Instructions to follow =
No images are to be carried over; print all other material exactly as it stands.

Data provided =
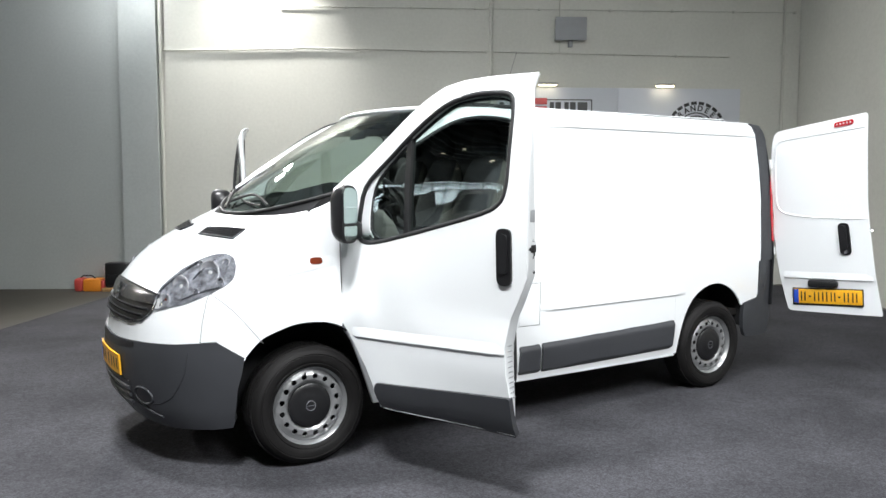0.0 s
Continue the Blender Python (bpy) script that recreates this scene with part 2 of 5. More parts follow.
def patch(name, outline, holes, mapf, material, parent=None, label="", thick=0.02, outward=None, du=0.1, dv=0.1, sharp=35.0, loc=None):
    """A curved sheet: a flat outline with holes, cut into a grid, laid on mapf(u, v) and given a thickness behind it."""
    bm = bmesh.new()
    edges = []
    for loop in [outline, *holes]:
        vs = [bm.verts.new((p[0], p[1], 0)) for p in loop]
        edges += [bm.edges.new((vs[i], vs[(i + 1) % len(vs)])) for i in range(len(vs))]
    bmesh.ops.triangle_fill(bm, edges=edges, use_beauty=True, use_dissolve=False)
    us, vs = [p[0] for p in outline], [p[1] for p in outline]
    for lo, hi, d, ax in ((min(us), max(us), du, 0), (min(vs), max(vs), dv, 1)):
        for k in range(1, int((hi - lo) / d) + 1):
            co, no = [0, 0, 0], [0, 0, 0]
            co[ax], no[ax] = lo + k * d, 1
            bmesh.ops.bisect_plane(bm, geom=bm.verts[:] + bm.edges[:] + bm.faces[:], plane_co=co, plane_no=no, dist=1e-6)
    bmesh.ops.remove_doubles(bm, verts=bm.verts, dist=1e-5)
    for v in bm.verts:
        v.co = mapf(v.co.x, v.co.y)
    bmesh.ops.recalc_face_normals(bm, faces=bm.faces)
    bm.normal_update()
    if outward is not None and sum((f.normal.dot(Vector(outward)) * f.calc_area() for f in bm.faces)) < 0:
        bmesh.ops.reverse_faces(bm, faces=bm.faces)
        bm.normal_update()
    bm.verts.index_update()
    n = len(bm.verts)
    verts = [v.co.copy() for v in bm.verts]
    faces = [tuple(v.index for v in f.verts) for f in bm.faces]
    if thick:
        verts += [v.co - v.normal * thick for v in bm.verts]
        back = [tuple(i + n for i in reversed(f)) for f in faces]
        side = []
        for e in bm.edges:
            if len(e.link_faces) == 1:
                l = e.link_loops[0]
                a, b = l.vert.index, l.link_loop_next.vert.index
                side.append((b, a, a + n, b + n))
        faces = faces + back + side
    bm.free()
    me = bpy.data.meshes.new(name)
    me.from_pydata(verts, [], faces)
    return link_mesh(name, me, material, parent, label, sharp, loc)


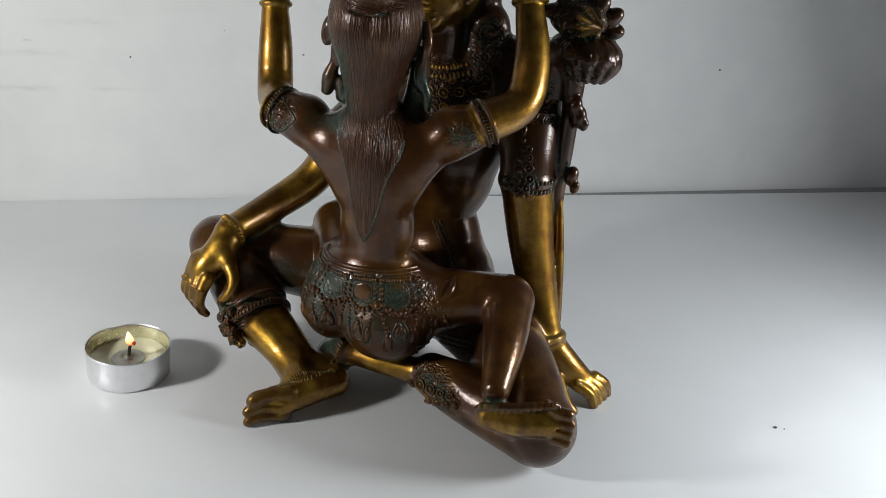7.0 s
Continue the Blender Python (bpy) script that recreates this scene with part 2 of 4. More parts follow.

Reply =
0.0 s
Continue the Blender Python (bpy) script that recreates this scene with part 2 of 5. More parts follow.
def patch(name, outline, holes, mapf, material, parent=None, label="", thick=0.02, outward=None, du=0.1, dv=0.1, sharp=35.0, loc=None):
    """A curved sheet: a flat outline with holes, cut into a grid, laid on mapf(u, v) and given a thickness behind it."""
    bm = bmesh.new()
    edges = []
    for loop in [outline, *holes]:
        vs = [bm.verts.new((p[0], p[1], 0)) for p in loop]
        edges += [bm.edges.new((vs[i], vs[(i + 1) % len(vs)])) for i in range(len(vs))]
    bmesh.ops.triangle_fill(bm, edges=edges, use_beauty=True, use_dissolve=False)
    us, vs = [p[0] for p in outline], [p[1] for p in outline]
    for lo, hi, d, ax in ((min(us), max(us), du, 0), (min(vs), max(vs), dv, 1)):
        for k in range(1, int((hi - lo) / d) + 1):
            co, no = [0, 0, 0], [0, 0, 0]
            co[ax], no[ax] = lo + k * d, 1
            bmesh.ops.bisect_plane(bm, geom=bm.verts[:] + bm.edges[:] + bm.faces[:], plane_co=co, plane_no=no, dist=1e-6)
    bmesh.ops.remove_doubles(bm, verts=bm.verts, dist=1e-5)
    for v in bm.verts:
        v.co = mapf(v.co.x, v.co.y)
    bmesh.ops.recalc_face_normals(bm, faces=bm.faces)
    bm.normal_update()
    if outward is not None and sum((f.normal.dot(Vector(outward)) * f.calc_area() for f in bm.faces)) < 0:
        bmesh.ops.reverse_faces(bm, faces=bm.faces)
        bm.normal_update()
    bm.verts.index_update()
    n = len(bm.verts)
    verts = [v.co.copy() for v in bm.verts]
    faces = [tuple(v.index for v in f.verts) for f in bm.faces]
    if thick:
        verts += [v.co - v.normal * thick for v in bm.verts]
        back = [tuple(i + n for i in reversed(f)) for f in faces]
        side = []
        for e in bm.edges:
            if len(e.link_faces) == 1:
                l = e.link_loops[0]
                a, b = l.vert.index, l.link_loop_next.vert.index
                side.append((b, a, a + n, b + n))
        faces = faces + back + side
    bm.free()
    me = bpy.data.meshes.new(name)
    me.from_pydata(verts, [], faces)
    return link_mesh(name, me, material, parent, label, sharp, loc)


7.0 s
Continue the Blender Python (bpy) script that recreates this scene with part 2 of 4. More parts follow.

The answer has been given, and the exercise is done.